7-13 April 2017 #853

Prachanda then and now

Madhav Basnet in Nepal, 2-8 April

Prime Minister Pushpa Kamal Dahal had planned to get his China visit endorsed by a cabinet meeting before leaving Kathmandu on 23 March.

But Dahal was not sure which of his deputies to make acting Prime Minister: Bimalendra Nidhi of the NC and Kamal Thapa of the RPP were both claiming seniority. So Dahal called off the cabinet meeting, and left Nepal for the week-long visit without naming anyone acting Prime Minister.

This is just another example of how Dahal has lost his ability to make bold decisions.

When he became Prime Minister for the first time in 2008, Dahal did not shy from making bold and even controversial decisions. He was then a symbol of fierceness and revolutionary zeal. Dahal is now a different person. It seems that he has lost his ability to lead and persuade, and is fast becoming a man of inaction.

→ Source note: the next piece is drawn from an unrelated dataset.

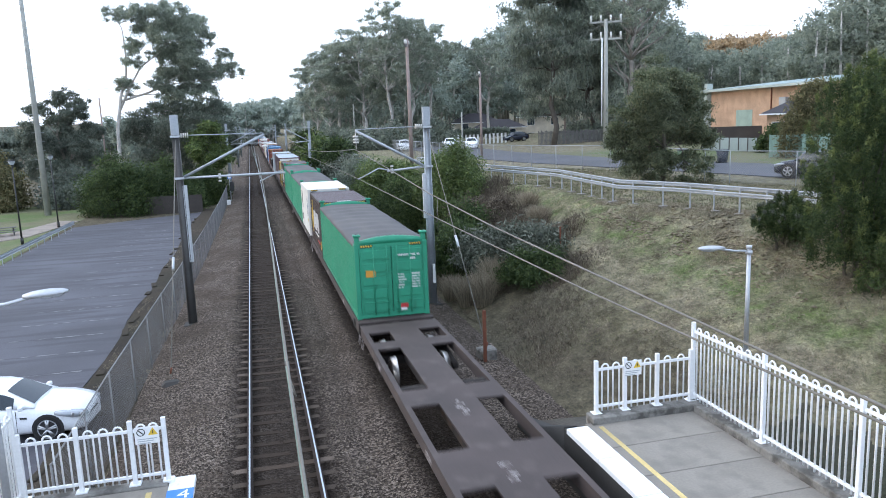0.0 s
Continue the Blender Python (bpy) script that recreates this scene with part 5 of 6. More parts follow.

During his first prime ministerial tenure, Dahal sacked Army Chief Rookmangud Katwal despite opposition from other parties, ended the practice of appointing an Indian as the head priest of Pashupatinath, proposed a revision of the 1950 treaty with India and agreed to integrate ex-Maoist combatants into the national army despite opposition from hardliners within his party.

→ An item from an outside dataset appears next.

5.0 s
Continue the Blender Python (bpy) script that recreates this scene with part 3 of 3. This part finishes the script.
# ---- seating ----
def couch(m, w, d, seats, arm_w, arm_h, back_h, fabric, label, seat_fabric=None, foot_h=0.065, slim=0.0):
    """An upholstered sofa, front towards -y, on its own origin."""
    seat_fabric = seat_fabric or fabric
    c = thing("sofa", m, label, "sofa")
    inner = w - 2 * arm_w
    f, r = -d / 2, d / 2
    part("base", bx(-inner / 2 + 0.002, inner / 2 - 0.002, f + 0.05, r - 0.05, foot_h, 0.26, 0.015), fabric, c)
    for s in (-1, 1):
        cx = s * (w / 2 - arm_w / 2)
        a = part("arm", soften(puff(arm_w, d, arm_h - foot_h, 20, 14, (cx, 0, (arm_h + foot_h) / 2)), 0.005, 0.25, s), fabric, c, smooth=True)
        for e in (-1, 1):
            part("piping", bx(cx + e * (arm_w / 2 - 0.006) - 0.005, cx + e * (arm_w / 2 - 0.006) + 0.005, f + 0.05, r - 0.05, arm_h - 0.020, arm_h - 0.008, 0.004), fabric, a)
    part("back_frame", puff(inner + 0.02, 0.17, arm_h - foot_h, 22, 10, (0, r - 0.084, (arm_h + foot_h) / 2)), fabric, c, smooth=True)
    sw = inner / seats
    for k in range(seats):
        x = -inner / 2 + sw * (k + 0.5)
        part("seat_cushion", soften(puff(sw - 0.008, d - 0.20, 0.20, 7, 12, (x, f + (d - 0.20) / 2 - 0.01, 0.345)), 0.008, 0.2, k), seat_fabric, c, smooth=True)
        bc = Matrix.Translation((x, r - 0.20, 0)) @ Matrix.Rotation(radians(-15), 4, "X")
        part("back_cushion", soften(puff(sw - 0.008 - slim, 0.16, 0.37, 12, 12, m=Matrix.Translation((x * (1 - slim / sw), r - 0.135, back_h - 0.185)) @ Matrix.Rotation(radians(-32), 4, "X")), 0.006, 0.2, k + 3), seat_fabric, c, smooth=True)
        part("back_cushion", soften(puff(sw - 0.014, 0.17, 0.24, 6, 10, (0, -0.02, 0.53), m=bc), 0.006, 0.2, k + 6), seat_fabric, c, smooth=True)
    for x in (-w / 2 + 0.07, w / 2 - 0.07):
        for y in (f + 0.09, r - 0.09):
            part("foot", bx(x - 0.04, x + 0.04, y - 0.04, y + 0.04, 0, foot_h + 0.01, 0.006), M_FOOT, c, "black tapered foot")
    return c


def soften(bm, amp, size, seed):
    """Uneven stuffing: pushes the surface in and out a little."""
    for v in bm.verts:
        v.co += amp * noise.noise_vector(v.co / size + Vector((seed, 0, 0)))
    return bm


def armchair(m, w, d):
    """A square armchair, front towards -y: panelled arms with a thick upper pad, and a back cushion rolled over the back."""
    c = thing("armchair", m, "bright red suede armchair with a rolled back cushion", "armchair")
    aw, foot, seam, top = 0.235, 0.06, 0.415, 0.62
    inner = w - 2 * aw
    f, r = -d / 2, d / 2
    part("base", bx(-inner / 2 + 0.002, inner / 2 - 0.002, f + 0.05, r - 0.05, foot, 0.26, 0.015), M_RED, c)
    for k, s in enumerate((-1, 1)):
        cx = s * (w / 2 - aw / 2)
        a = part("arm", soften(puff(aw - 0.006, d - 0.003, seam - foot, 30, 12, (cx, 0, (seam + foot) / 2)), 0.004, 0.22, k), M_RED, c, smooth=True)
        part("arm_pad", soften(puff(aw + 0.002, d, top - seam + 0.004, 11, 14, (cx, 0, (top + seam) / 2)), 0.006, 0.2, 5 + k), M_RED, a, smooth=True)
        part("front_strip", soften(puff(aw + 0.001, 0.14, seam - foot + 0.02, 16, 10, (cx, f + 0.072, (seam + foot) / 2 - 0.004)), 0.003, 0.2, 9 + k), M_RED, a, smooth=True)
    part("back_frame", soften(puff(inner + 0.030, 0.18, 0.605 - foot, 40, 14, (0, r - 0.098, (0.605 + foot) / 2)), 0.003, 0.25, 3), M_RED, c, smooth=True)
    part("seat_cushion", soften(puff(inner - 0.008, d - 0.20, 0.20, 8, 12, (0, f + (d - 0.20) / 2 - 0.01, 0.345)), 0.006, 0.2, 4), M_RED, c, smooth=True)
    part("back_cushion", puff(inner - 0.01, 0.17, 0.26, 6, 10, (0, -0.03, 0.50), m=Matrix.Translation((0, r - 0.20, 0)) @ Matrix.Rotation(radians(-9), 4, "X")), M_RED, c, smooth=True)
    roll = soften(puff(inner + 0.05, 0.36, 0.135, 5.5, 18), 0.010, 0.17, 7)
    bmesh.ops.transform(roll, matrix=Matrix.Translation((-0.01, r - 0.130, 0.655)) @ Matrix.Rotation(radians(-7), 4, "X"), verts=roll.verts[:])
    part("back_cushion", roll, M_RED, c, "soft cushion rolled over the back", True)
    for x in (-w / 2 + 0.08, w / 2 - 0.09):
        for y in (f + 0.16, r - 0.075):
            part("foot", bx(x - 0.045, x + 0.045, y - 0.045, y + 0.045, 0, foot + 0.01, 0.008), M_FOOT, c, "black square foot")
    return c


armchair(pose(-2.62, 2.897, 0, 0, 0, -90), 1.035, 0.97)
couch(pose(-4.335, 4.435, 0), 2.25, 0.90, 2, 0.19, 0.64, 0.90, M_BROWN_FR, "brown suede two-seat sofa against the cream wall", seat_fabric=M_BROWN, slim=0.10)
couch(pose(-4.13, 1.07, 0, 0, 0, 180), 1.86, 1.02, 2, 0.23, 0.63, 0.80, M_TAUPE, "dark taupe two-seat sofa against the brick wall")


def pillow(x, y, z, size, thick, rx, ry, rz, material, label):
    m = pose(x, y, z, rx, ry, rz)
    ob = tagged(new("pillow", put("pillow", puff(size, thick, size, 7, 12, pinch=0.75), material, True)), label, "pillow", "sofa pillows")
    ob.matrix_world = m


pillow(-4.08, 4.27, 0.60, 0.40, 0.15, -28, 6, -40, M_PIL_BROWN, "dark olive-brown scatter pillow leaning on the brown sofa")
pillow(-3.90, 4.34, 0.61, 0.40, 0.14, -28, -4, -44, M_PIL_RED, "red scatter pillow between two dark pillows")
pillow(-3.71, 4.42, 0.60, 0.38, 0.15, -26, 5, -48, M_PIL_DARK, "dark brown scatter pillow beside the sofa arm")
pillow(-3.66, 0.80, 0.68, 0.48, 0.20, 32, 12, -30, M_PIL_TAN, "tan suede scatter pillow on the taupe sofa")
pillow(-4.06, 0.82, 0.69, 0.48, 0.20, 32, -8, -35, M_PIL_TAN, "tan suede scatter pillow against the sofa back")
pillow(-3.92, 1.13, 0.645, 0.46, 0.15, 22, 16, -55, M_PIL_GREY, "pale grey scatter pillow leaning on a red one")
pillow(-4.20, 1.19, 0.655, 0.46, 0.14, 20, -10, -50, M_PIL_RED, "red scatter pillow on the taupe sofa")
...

This time, Dahal looks a shadow of himself. He has not yet decided whether Nidhi is senior to Thapa. He failed to exercise his power to choose a police chief of his choice, and agreed on the name proposed by NC President Sher Bahadur Deuba. The only significant decision that Dahal has made so far is to announce local elections on 14 May, but this he did only after being pressed by Deuba.

Then, Dahal was defiant to India. This time, he has not uttered a word against the neighbour, even when a Nepali was killed by the Indian border force in Kanchanpur district.

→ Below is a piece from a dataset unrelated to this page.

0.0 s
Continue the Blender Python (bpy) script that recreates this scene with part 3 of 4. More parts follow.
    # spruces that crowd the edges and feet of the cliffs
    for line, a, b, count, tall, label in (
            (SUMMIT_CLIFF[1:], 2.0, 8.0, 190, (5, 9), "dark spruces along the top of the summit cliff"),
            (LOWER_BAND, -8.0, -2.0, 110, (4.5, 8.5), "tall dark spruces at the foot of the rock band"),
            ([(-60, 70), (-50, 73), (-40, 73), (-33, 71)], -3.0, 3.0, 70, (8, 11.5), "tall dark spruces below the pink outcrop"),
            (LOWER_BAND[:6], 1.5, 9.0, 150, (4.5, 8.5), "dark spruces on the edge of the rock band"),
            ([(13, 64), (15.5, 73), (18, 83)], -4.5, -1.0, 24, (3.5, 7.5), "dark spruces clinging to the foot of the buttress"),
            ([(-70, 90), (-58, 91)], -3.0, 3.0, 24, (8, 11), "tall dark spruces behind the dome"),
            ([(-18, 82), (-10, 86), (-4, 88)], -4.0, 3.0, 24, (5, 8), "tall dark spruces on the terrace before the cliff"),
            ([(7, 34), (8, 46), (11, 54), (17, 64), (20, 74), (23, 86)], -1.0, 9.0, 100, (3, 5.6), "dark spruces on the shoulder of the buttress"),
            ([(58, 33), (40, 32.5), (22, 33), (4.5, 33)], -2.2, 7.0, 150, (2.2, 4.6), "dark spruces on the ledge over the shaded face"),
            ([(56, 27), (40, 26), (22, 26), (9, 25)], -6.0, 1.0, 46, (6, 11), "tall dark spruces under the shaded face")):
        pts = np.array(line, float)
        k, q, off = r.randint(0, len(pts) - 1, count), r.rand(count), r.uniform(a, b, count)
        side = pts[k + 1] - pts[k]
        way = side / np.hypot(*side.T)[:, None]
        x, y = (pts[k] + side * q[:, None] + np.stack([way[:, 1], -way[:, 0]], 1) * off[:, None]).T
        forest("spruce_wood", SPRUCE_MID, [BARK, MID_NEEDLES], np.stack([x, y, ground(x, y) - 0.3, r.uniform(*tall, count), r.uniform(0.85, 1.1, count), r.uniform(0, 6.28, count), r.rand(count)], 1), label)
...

A leader from Dahal’s own party says: “Our Prime Minister has turned into a rubber stamp. He does what he is told by his coalition partners.

CPN (Maoist-Centre) spokesperson Pampha Bhusal puts it differently: “As the leader of the ruling coalition, the Prime Minister has to walk hand-in-hand with other partners. He cannot make every decision on his own.

Bhusal adds that Dahal would have remained the same firebrand leader if the Maoists had triumphed in the last election.